You can use these special characters in pattern matchers:
- "*" matches zero or more characters up until the character after the wildcard in the pattern is found in the matching string
- "?" matches any single character
- "?*" matches 1 or more characters
There are no other character restrictions for values.
Order dynamic rules
The order in which the rules are declared matters. Android evaluates each rule in order until it finds a match.
The following example shows how ordering can affect handling. The first rule matches all paths ("*") but excludes matches (exclude: true), meaning that it excludes all URLs from opening the app. In this case, the second rule that allows "/path1" will never be evaluated.
dynamic_app_link_components: [
{"/": "*", exclude: true},
{"/": "/path1"}
]
However, in the next example, the "/path1" rule is declared first, so it will be evaluated first and will open the app for a URL matching "/path1". The second rule, that excludes all URLs from opening the app, will be evaluated second, but only if the first rule is not a match.
dynamic_app_link_components: [
{"/": "/path1"},
{"/": "*", exclude: true}
]
Properly scope your dynamic rules
When defining your server-side rules for use with Dynamic App Links in Android 15 and higher, it's important to scope them appropriately, so that they work with and complement the static intent filters declared in your app manifest.

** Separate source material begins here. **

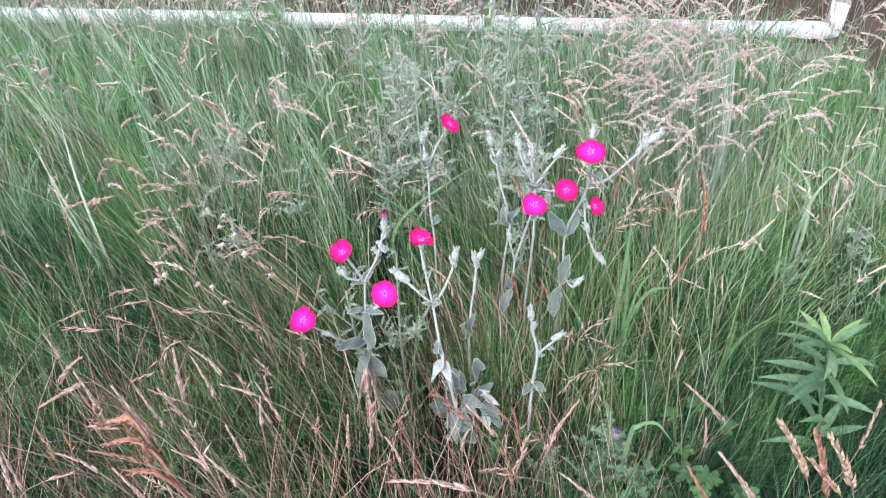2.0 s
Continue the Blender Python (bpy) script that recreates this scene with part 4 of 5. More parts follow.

Dynamic rules declared in the assetlinks.json file can only specify rules for
the hosts that you declare in your app's AndroidManifest.xml
file. The dynamic
rules cannot expand the scope of the URL rules that you declare statically in
your app manifest.
For this reason, we recommend using this approach across your dynamic and static rules:
- In your app manifest, set rules with the broadest possible scope, such as by declaring scheme and domain only
- Rely on the server-side dynamic rules for further refinement, such as path-level routing.
With this ideal configuration, you will be able to dynamically add new App Links paths in the assetlinks.json file as needed, knowing that they will fit within the broad scope that you've set in the app manifest.
Declare dynamic_app_link_components only once
For proper handling of your rules, declare only one dynamic_app_link_components object across the statements for a given site, relation, and app.
- Look for multiple statements for the same site, relation, and app, that declare a dynamic_app_link_components object.
- Look for multiple dynamic_app_link_components objects that are declared in a single statement
In cases like these, Android does not guarantee which dynamic rules configuration will be used.
Dynamic rules compatibility with earlier App Links configurations
If you are already supporting App Links, you can add support for Dynamic App Links directly in your existing assetlinks.json file. The relation fields for verifying your App Links remain the same, and you can add the new relation extension fields for dynamic rules without any other changes.
Android devices running Android 14 (API level 34 or earlier) ignore the new relation extension fields for dynamic rules, while devices running Android 15 and later will merge those rules with your manifest-defined rules.
Publish the JSON verification file
You must publish your JSON verification file at the following location:
https://domain.name/.well-known/assetlinks.json
Be sure of the following:
- The
assetlinks.json
file is served with content-typeapplication/json
. - The
assetlinks.json
file must be accessible over an HTTPS connection, regardless of whether your app's intent filters declare HTTPS as the data scheme. - The
assetlinks.json
file must be accessible without any redirects (no 301 or 302 redirects). - If your app links support multiple host domains, then you must publish the
assetlinks.json
file on each domain. See Supporting app linking for multiple hosts. - Don't publish your app with test URLs in the manifest file that may not be accessible to the public (such as any that are accessible only with a VPN). A work-around in such cases is to configure build variants to generate a different manifest file for dev builds.